(Jornal Público, 22 de Dezembro de 2013)
Catarina
Rodrigues
Psicoterapeuta
A propósito do Encontro “Nascer e
Crescer Hoje… Que Futuro?” (7/12), promovido pela Associação de Psicanálise e
Psicoterapia Psicanalítica, em que tive o prazer de participar, gostaria de
partilhar convosco algumas reflexões.
Penso que ter um filho hoje é um
ato de esperança face ao desânimo que se instalou na nossa população. Acontece
muitas vezes em fim da idade de procriar e apesar das condições económicas, que
tardam em estabilizar ou crescer.
Tal cenário faz com que sejam
mais frequentes as famílias onde prima o filho único. As questões em torno da
natalidade são, contudo, controversas, como afirmou Coimbra de Matos (psicanalista),
pois o nosso planeta já se encontra no limite em termos de capacidade de
resposta às necessidades de espaço, comida e água que a população humana
representa. Por outro lado, como sublinhou Raquel Varela (historiadora das
relações laborais), hoje as famílias fazem um grande investimento no percurso
académico dos filhos (o que por vezes só é possível para um filho), pois
reconhece-se que quem tem mais habilitações tem maiores opções de escolha no
futuro.
Quando pensamos na família, não
podemos deixar de a inserir na economia capitalista, onde muitas vezes parece
relegada para um segundo plano face à primazia da produção laboral. A produção e o consumo parecem dominar as relações atuais, bem como o discurso que
é dirigido à família. Por um lado, tudo está milimetricamente encaixado para
que se possa dar mais tempo ao trabalho e produzir mais. Por outro lado, realça-se
uma ideia de bem-estar associado ao consumo de bens (produtos e serviços)

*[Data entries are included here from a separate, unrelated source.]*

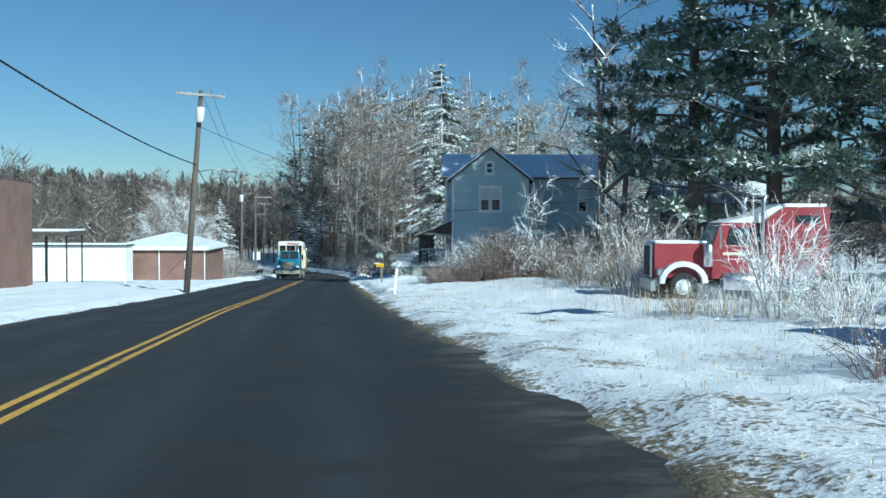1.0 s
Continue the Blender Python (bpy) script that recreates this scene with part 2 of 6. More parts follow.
def ground_material():
    """Snow with dead grass and dirt showing through, more of it along the verges."""
    mt = bpy.data.materials.new("snowy_ground")
    mt.use_nodes = True
    nt = mt.node_tree
    N, L = nt.nodes.new, nt.links.new
    bsdf = nt.nodes["Principled BSDF"]
    pos = N("ShaderNodeNewGeometry").outputs["Position"]

    def noise_n(scale, detail, rough=0.6):
        t = N("ShaderNodeTexNoise")
        t.inputs["Scale"].default_value, t.inputs["Detail"].default_value, t.inputs["Roughness"].default_value = scale, detail, rough
        L(pos, t.inputs["Vector"])
        return t.outputs["Fac"]

    def math_n(op, a, b):
        t = N("ShaderNodeMath")
        t.operation = op
        for k, q in enumerate((a, b)):
            if hasattr(q, "links"):
                L(q, t.inputs[k])
            else:
                t.inputs[k].default_value = q
        return t.outputs[0]

    def ramp_n(fac, stops):
        t = N("ShaderNodeValToRGB")
        while len(t.color_ramp.elements) < len(stops):
            t.color_ramp.elements.new(0.5)
        for e, (p, c) in zip(t.color_ramp.elements, stops):
            e.position, e.color = p, (*c, 1)
        L(fac, t.inputs["Fac"])
        return t.outputs["Color"]

    at = N("ShaderNodeAttribute")
    at.attribute_name = "verge"
    n1, n2, n3, n4 = noise_n(0.8, 6), noise_n(7.0, 8, 0.7), noise_n(30.0, 4), noise_n(17.0, 5, 0.65)
    mask = math_n("ADD", math_n("ADD", math_n("MULTIPLY", n1, 0.34), math_n("ADD", math_n("MULTIPLY", n2, 0.30), math_n("MULTIPLY", n4, 0.36))), math_n("MULTIPLY", at.outputs["Fac"], 0.26))
    cover = ramp_n(mask, [(0.0, (0, 0, 0)), (0.585, (0, 0, 0)), (0.64, (1, 1, 1)), (1.0, (1, 1, 1))])
    snow = ramp_n(n2, [(0.3, (0.85, 0.87, 0.90)), (0.6, (0.93, 0.94, 0.96))])
    dirt = ramp_n(n3, [(0.3, (0.07, 0.055, 0.035)), (0.5, (0.18, 0.14, 0.085)), (0.7, (0.34, 0.29, 0.20))])
    mx = N("ShaderNodeMix")
    mx.data_type = "RGBA"
    L(cover, mx.inputs["Factor"])
    cols = [s for s in mx.inputs if s.type == "RGBA"]
    L(snow, cols[0])
    L(dirt, cols[1])
    L([s for s in mx.outputs if s.type == "RGBA"][0], bsdf.inputs["Base Color"])
    bsdf.inputs["Roughness"].default_value = 0.7
    hgt = math_n("ADD", math_n("ADD", math_n("MULTIPLY", n2, 0.9), math_n("MULTIPLY", n4, 0.7)), math_n("MULTIPLY", n3, 0.2))
    bp = N("ShaderNodeBump")
    bp.inputs["Strength"].default_value, bp.inputs["Distance"].default_value = 0.6, 0.06
    L(hgt, bp.inputs["Height"])
    L(bp.outputs["Normal"], bsdf.inputs["Normal"])
    return mt


M_GROUND = ground_material()

# ---- lie of the land ----
PROF_Y = [-90, 0, 6.3, 12.8, 19.5, 26.3, 32.5, 52.5, 58.9, 65.5, 71.7, 90.7, 96.6, 102.3, 107.9, 113.2, 118.9, 124.1, 140, 175, 230, 420, 900]
PROF_Z = [5.0, 0, -0.4, -0.8, -1.15, -1.48, -1.81, -2.9, -3.2, -3.51, -3.75, -4.65, -4.99, -5.25, -5.65, -5.91, -6.21, -6.52, -7.1, -7.7, -8.3, -8.6, -9]
ROAD = [(-9.0, -60), (-4.2, 0), (-3.0, 9.5), (-2.1, 19), (-1.2, 29), (-0.1, 41.5), (1.35, 54), (3.0, 67), (4.2, 76), (5.35, 86), (6.6, 95), (8.0, 105), (9.3, 114),
        (10.5, 124), (10.9, 133), (10.5, 140), (9.3, 147), (6.9, 154), (3.2, 160.5), (-2.5, 166.5), (-10, 171), (-22, 175), (-60, 182), (-140, 192)]
HALF = 4.35
SIDE_ROAD = [(11.5, 119.5), (15.0, 117.0), (20, 114.3), (27, 111), (40, 105.5), (70, 96)]
SIDE_HALF = 3.4


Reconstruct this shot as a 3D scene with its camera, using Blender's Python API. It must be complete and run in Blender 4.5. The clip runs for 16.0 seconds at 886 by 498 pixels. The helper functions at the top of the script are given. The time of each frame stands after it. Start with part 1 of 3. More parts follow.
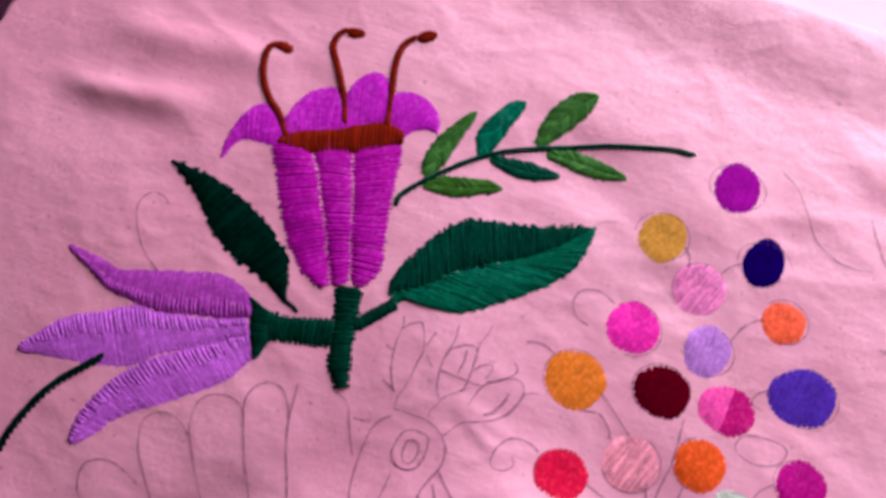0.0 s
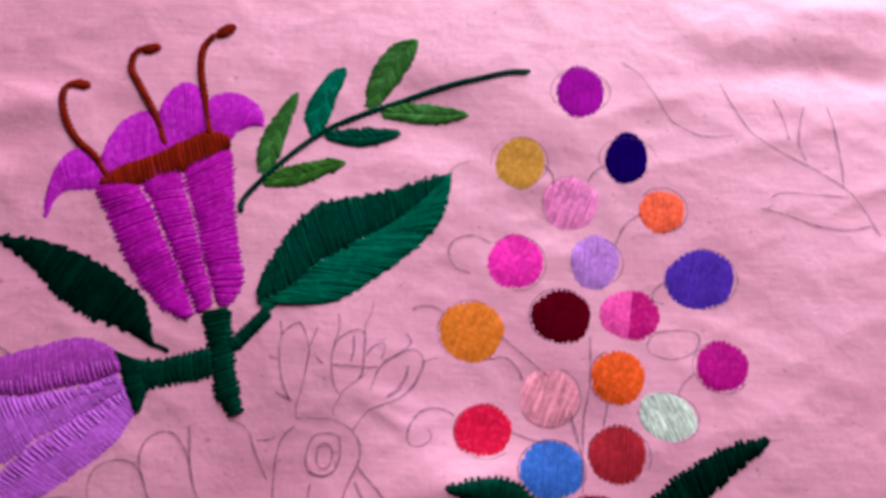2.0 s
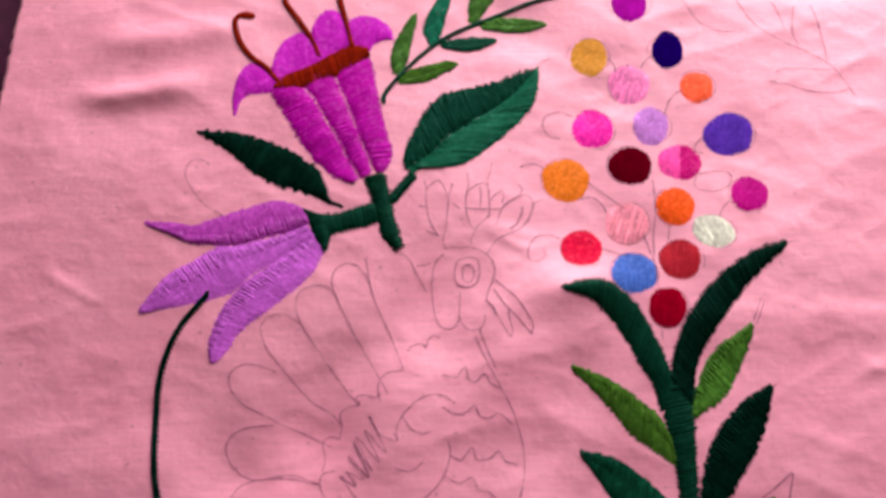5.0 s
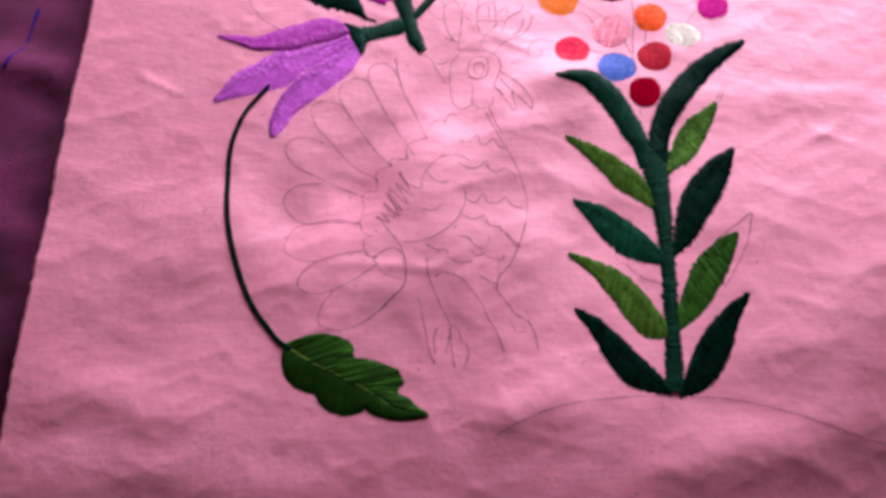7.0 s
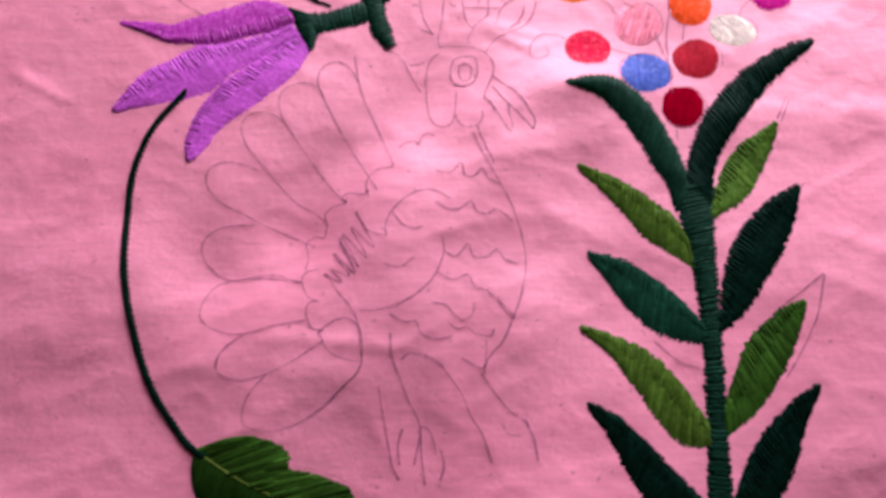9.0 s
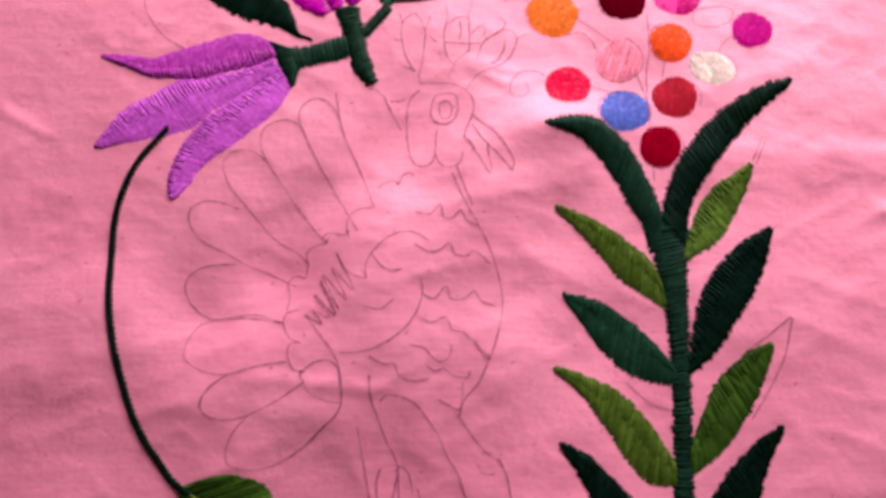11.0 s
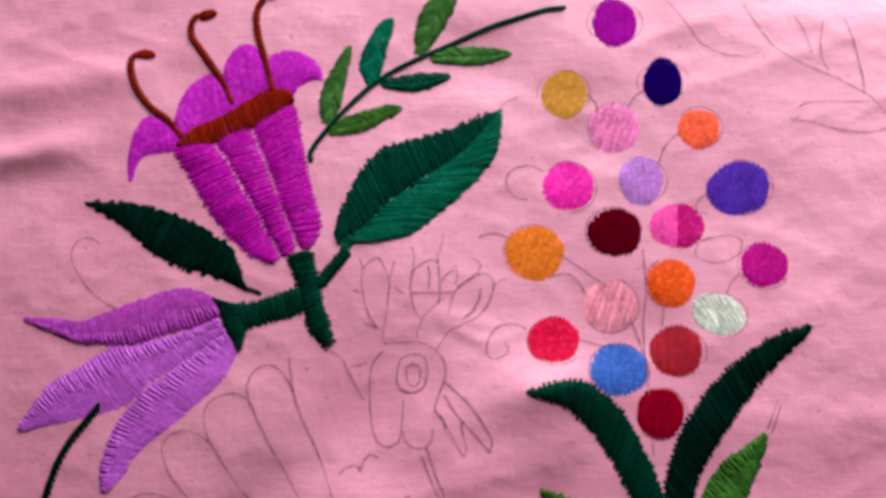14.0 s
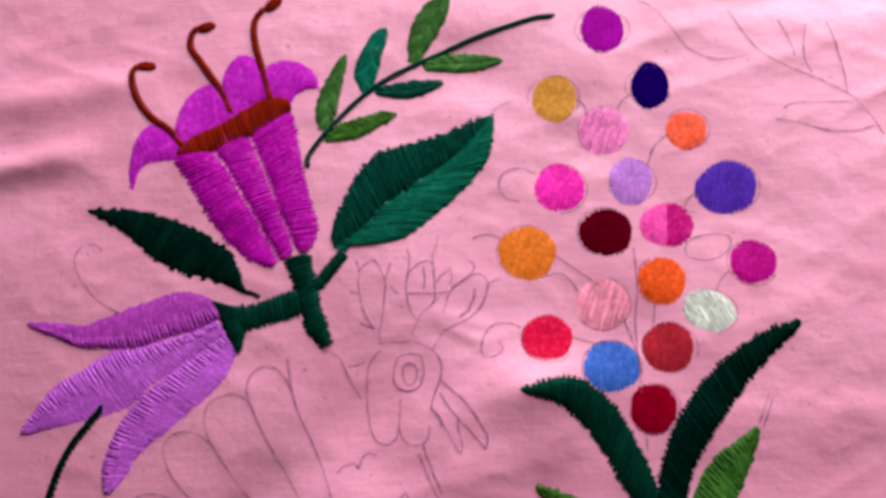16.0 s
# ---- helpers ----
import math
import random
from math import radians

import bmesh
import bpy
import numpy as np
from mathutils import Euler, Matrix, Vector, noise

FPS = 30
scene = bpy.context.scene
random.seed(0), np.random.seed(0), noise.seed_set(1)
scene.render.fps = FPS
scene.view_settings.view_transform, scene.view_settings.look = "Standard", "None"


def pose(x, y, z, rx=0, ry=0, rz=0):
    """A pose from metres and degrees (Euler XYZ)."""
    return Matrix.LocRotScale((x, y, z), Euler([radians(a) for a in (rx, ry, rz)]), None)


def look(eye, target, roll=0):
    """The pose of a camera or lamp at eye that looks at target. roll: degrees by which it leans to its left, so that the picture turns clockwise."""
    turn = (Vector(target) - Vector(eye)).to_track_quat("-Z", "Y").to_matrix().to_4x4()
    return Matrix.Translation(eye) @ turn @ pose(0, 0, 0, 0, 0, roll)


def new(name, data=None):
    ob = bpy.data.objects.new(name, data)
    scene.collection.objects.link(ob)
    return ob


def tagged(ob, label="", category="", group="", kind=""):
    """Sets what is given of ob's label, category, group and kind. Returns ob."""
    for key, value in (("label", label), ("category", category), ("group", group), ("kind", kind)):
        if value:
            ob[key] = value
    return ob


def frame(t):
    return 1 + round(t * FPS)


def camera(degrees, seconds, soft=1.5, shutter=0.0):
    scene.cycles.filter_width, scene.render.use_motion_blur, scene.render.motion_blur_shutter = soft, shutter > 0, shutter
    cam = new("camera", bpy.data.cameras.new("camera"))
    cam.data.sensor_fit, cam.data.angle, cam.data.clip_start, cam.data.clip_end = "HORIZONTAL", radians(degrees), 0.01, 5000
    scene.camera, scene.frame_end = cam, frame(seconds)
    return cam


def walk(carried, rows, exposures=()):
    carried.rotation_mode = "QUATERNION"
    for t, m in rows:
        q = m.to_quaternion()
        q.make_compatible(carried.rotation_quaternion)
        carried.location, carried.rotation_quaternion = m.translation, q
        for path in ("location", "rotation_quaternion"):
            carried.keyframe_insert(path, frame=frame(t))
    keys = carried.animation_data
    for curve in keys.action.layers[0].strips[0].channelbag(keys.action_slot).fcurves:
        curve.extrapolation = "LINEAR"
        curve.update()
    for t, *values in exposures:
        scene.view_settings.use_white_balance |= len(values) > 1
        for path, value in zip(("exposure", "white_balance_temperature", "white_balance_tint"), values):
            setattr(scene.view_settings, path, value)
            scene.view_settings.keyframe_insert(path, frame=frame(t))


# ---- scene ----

ligados a uma imagem de sucesso e de atividade constante.
Tal expectativa invade a esfera
da vida familiar, defendida por estudos de especialistas
que defendem que a aquisição e consumo de determinados produtos e serviços está
diretamente associada ao sentimento de
felicidade e ao excelente desenvolvimento das competências dos
nossos filhos.
A situação de crise em que
vivemos traz dificuldades de monta no cumprimento de tal expectativa social,
dada a precaridade e a instabilidade do emprego. Além disso, muitos são os pais
que se sentem enredados num ciclo perverso: para dar mais também têm de
trabalhar mais e sacrificar o tempo com os filhos. Parece-me existir uma
frustração geral no que toca à disponibilidade parental em proporcionar uma
relação com qualidade, uns porque se sentem condicionados pelas exigências de
disponibilidade de tempo (incondicional) do emprego, outros porque se sentem deprimidos
e encurralados em empregos insatisfatórios, mas que não se arriscam a perder,
outros por causa do desemprego.
Neste panorama, penso que, salvo
raras exceções, a maioria dos pais tem de lidar com a frustração, o receio e a
culpa (por vezes inconsciente) de não terem a capacidade de oferecer tudo o que desejam para o seu filho. E sentem-se
falhar na sua função parental.
Mas será que o bom
desenvolvimento dos nossos filhos precisa de tudo o que socialmente é defendido
hoje? Estaremos diante de uma crise económica ou também de uma crise de
valores?
O meu apelo é pensarmos nos
valores essenciais à família. Não estou com isto, claro, a pretender desvalorizar
a importância do fator económico, mas a perspetivar outras vias de desenvolvimento
na família, trazendo, porventura, um sentimento de satisfação mais duradoiro e
de fortalecimento de laços de intimidade.
Penso que não é preciso dar tudo aos filhos. É preciso dar o essencial. E isso não é um falhanço, é uma mudança de perspetiva face
à vida, porventura mais adequada à realidade que vivemos. Os pais emocionalmente
disponíveis pressentem que a sua presença efetiva, afetiva e entusiasmada é a
base dos sentimentos de ser-se amado e admirado e na formação da resiliência
necessária aos desafios da vida. Efetivamente, o nosso maior “ativo” é interno:
saber-se reconhecido como agente
competente da sua própria vida por quem amamos e admiramos.